Join the Honors Program Rapid Response Salon on COVID-19: Black People, Racist Rhetoric, Violence

Cosponsored with the Tompkins County Office of Human Rights

Friday June 5, 2020: 11AM-12PM Eastern Daylight Time (US and Canada; UTC-4:00)

Register HERE:


Dr. Christopher House, Associate Professor, Department of Communication Studies

Mr. Travis Brooks, Deputy Director, Greater Ithaca Activities Center

Dr. Nicole Horsley, Assistant Professor, Center for the Study of Culture, Race, and Ethnicity

Dr. Kenneth I. Clarke, Director, Tompkins County Office of Human Rights

Moderated by Yolanda Clarke, Center for Academic Advancement and Department of Health Promotion and Physical Education

In partnership with the Ithaca College Honors program and the Tompkins County Office of Human Rights, join City of Ithaca community leaders and Ithaca College faculty in our latest Rapid Response Salon conversation that focuses on Black people, racist rhetoric, and violence in the context of the death of George Floyd at the hands of Minneapolis police and subsequent protests across the United States and the world. Hear their insights in an engaging live format meant to offer considered commentary and community dialogue.

Speaker Biographies:

Dr. Christopher A. House is Associate Professor of Communication Studies at Ithaca College. He researches black pentecostal rhetoric/social action, rhetorical theology, critical media and digital studies, difference/diversity and inclusion, Black church studies, African American rhetoric, rhetorical theory/criticism. The Journal of Communication and Religion, Southern Journal of Communication, Journal of Contemporary Rhetoric, International Encyclopedia of Communication Research Methods, Journal of Race & Public Policy, International Journal of Communication, and Memphis Theological Seminary Journal have published his essays. His book, Touch Your Neighbor and Say, “Black Lives Matter!”: Rhetoric, Race & Religion in the Age of #BLACKLIVESMATTER will be published late 2020.

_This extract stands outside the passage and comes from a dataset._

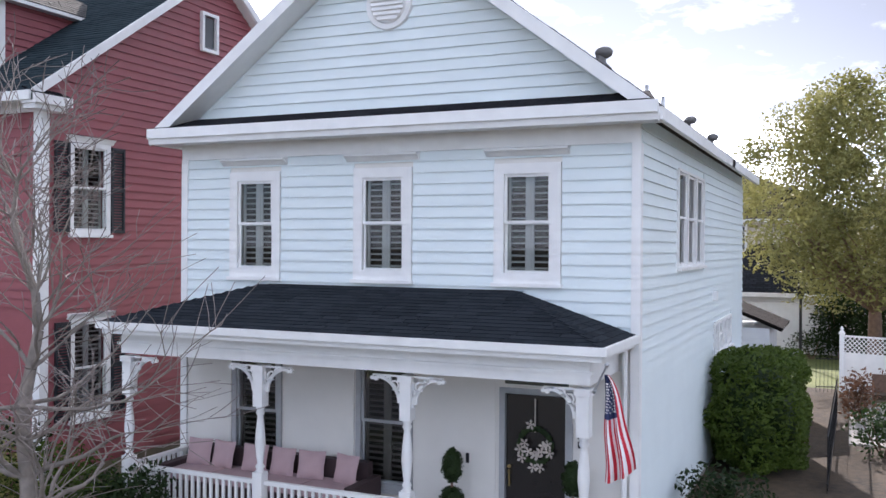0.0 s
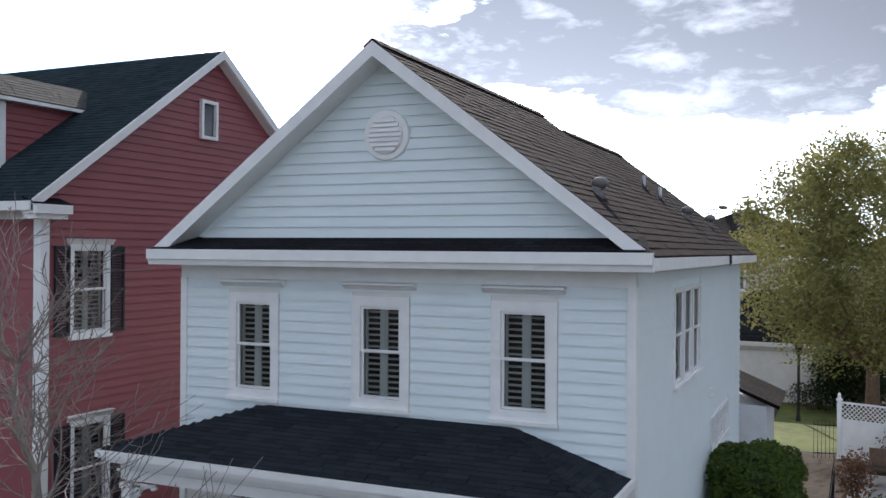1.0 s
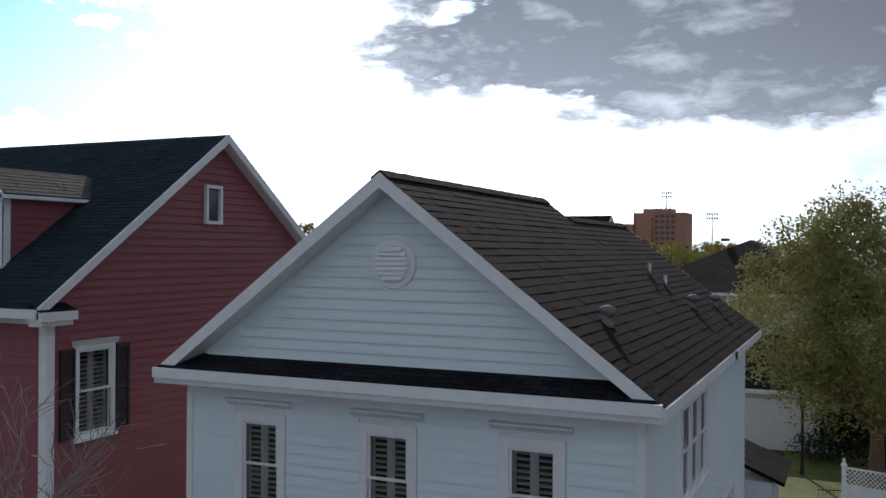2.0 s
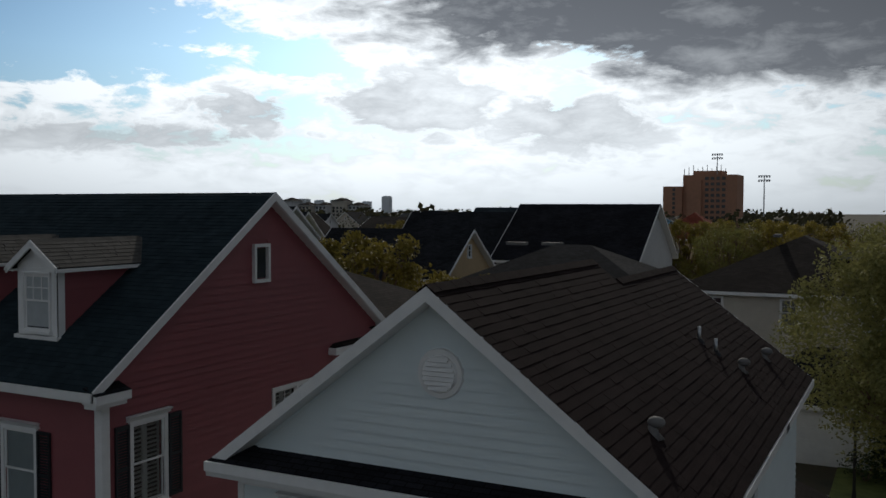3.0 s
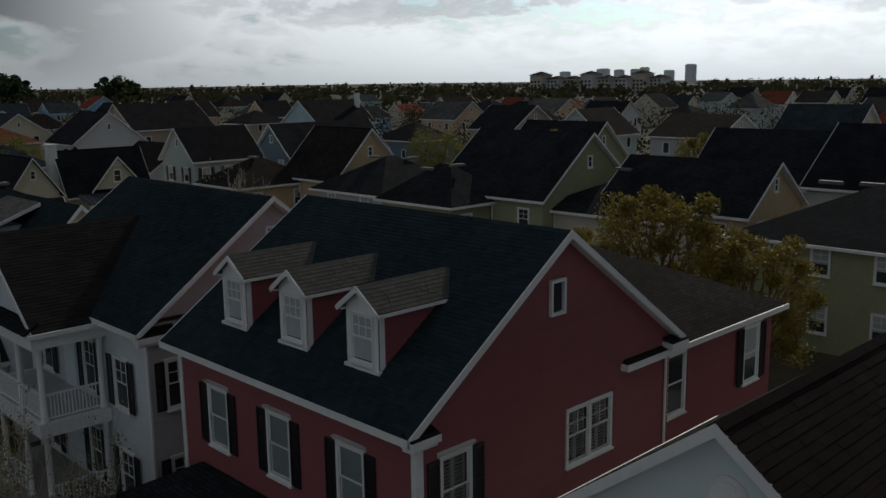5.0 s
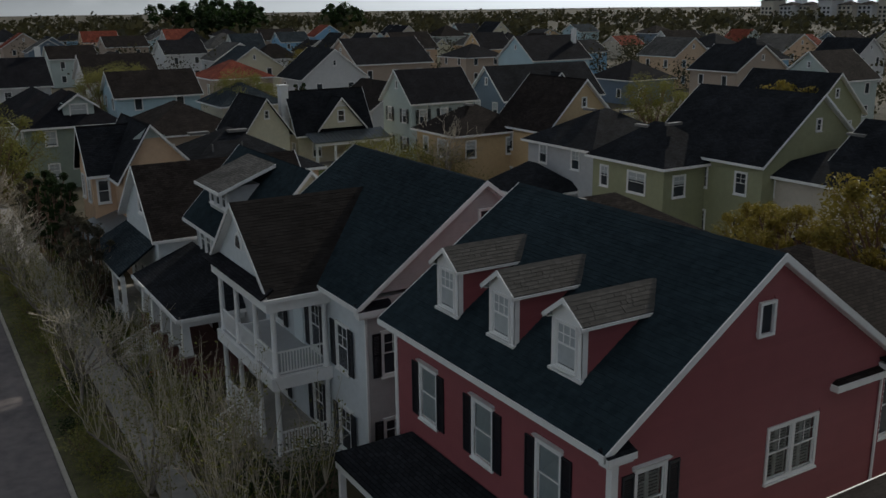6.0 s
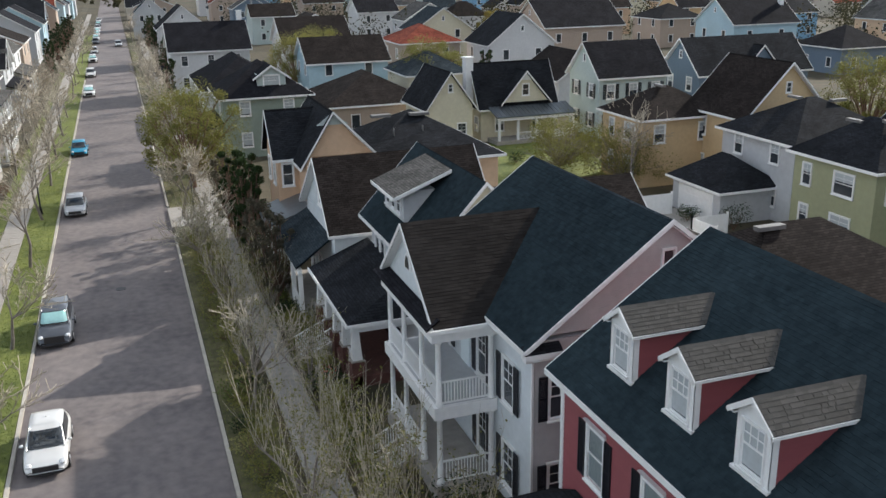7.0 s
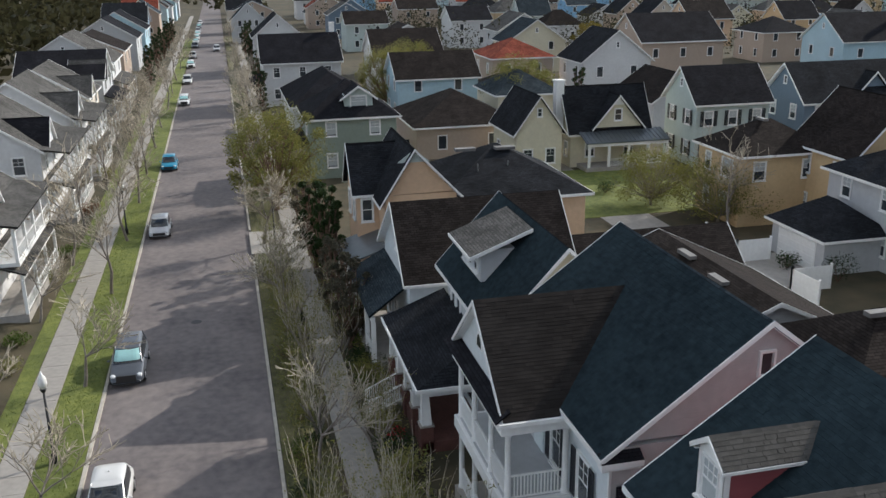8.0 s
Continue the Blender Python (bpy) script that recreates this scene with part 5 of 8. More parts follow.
# dormers
for cx in (-18.34, -21.31, -24.28):
    fy, hw = 14.66, 0.6
    dm = part("dormer", Geo().prism([(cx - hw, 8.6), (cx + hw, 8.6), (cx + hw, 10.57), (cx, 10.97), (cx - hw, 10.57)], "y", fy, 17.6), REDFLAT, red_house)
    for k in range(13):
        z = 8.75 + 0.16 * k
        ye = RY0 + (z + 0.08 - REZ) / rs
        if z < 10.4:
            part("board", Geo().solid([(cx + hw, fy + 0.1, z), (cx + hw + 0.03, fy + 0.1, z), (cx + hw + 0.03, ye + 0.2, z), (cx + hw, ye + 0.2, z), (cx + hw, fy + 0.1, z + 0.17), (cx + hw + 0.006, fy + 0.1, z + 0.17), (cx + hw + 0.006, ye + 0.2, z + 0.17), (cx + hw, ye + 0.2, z + 0.17)],
                 [(3, 2, 1, 0), (4, 5, 6, 7), (0, 1, 5, 4), (1, 2, 6, 5), (2, 3, 7, 6), (3, 0, 4, 7)]), RED, dm)
    g = Geo().ring(cx - hw - 0.04, 8.98, cx + hw + 0.04, 10.5, 0.2, fy - 0.05, fy)
    part("dormer_trim", g, TRIM, dm)
    part("dormer_gable", Geo().prism([(cx - hw - 0.04, 10.501), (cx + hw + 0.04, 10.501), (cx + hw + 0.04, 10.56), (cx, 11.03), (cx - hw - 0.04, 10.56)], "y", fy - 0.05, fy), TRIM, dm)
    part("corner_trim", Geo().box(cx + hw + 0.002, fy - 0.05, 8.92, cx + hw + 0.05, fy + 0.12, 10.52), TRIM, dm)
    part("sill", Geo().box(cx - hw - 0.09, fy - 0.13, 8.92, cx + hw + 0.09, fy, 9.02), TRIM, dm)
    window(dm, (cx, fy - 0.012, 9.76), "-y", 0.8, 1.22, casing=0.04, bars=3, blind=0.95)
    for s in (-1, 1):
        ex = cx + s * 0.8
        corners = ((ex, fy - 0.2, 10.52), (ex, 17.9, 10.52), (cx, 18.1, 11.10), (cx, fy - 0.2, 11.10))
        if s < 0:
            corners = (corners[1], corners[0], corners[3], corners[2])
        rf = part("dormer_roof", Geo().slab(corners, 0.07), ROOF_GREY, dm)
        tab_roof(rf, corners, TAB_GREY, course=0.135, tab=0.2, seed=int(cx * 10) + s) if s < 0 else tab_parts(rf, corners, TAB_GREY, course=0.135, tab=0.2, seed=int(cx * 10) + s)
        r = Geo().solid([(ex, fy - 0.24, 10.37), (cx, fy - 0.24, 10.95), (cx, fy - 0.24, 11.11), (ex, fy - 0.24, 10.53), (ex, fy - 0.2, 10.37), (cx, fy - 0.2, 10.95), (cx, fy - 0.2, 11.11), (ex, fy - 0.2, 10.53)],
                        [(0, 1, 2, 3), (7, 6, 5, 4), (0, 4, 5, 1), (1, 5, 6, 2), (2, 6, 7, 3), (3, 7, 4, 0)])
        part("dormer_rake", r, TRIM, dm)
        part("dormer_eave", Geo().box(ex - 0.04, fy - 0.24, 10.42, ex + 0.04, 17.35, 10.5), TRIM, dm)
        part("dormer_soffit", Geo().box(min(ex, cx + s * hw), fy - 0.2, 10.42, max(ex, cx + s * hw), 17.2, 10.45), TRIM, dm)
    cap = cached("dormer_cap", lambda: Geo().prism([(-0.12, -0.08), (0.0, -0.01), (0.12, -0.08), (0.0, 0.03)], "y", 0.0, 0.22).mesh("ridge_cap", TAB_GREY))
    for k in range(17):
        piece("ridge_cap", cap, dm, (cx, fy - 0.2 + 0.18 * k, 11.1 + 0.003 * (k % 2)))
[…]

Mr. Travis Brooks has served Ithaca community youth and families for the past twenty-six years. As the Deputy Director at the Great Ithaca Activities Center (GIAC), he serves as The MBK Ithaca Director for The City of Ithaca. The MBK Ithaca program has flourished under his leadership with over 200 young men and women of color participating in its ongoing programs over the past two years. Over sixteen community organizations have collaborated with MBK Ithaca. He received the 2008 Tompkins County 40 Under 40 Award, the 2018 Distinguished Alumni Award from Tompkins Cortland Community College, and several other leadership awards.

Dr. M. Nicole Horsley is a Black radical femme teacher and scholar of African American and African Diaspora Studies. She is Assistant Professor in the Center for the Study of Culture, Race, and Ethnicity (CSCRE) and affiliated faculty in Women’s and Gender Studies at Ithaca College. Her current project argues for a Black sexual liberation theory as a framework that works in the apertures between pleasure and political demands, between utopian longings and the everyday failures of anti-blackness. The project unapologetically advocates for a collective response to anti-Black violence and killings across the globe in order to imagine Black liberation.

Rev. Dr. Kenneth I. Clarke, Sr. is the Director of the Tompkins County Office of Human Rights in Ithaca, NY. He was Director of Cornell United Religious Work at Cornell University from 2001-2017. Previously he served as Director of the Center for Ethics and Religious Affairs and as an Instructor in African/African American Studies at Pennsylvania State University. Dr. Clarke was also co-pastor of the Albright Bethune United Methodist Church in State College, PA. He worked at Third Baptist Church of San Francisco (1987-1990), initially as Director of Development for the church’s Ethiopian Refugee Resettlement Project, and later as Assistant Pastor.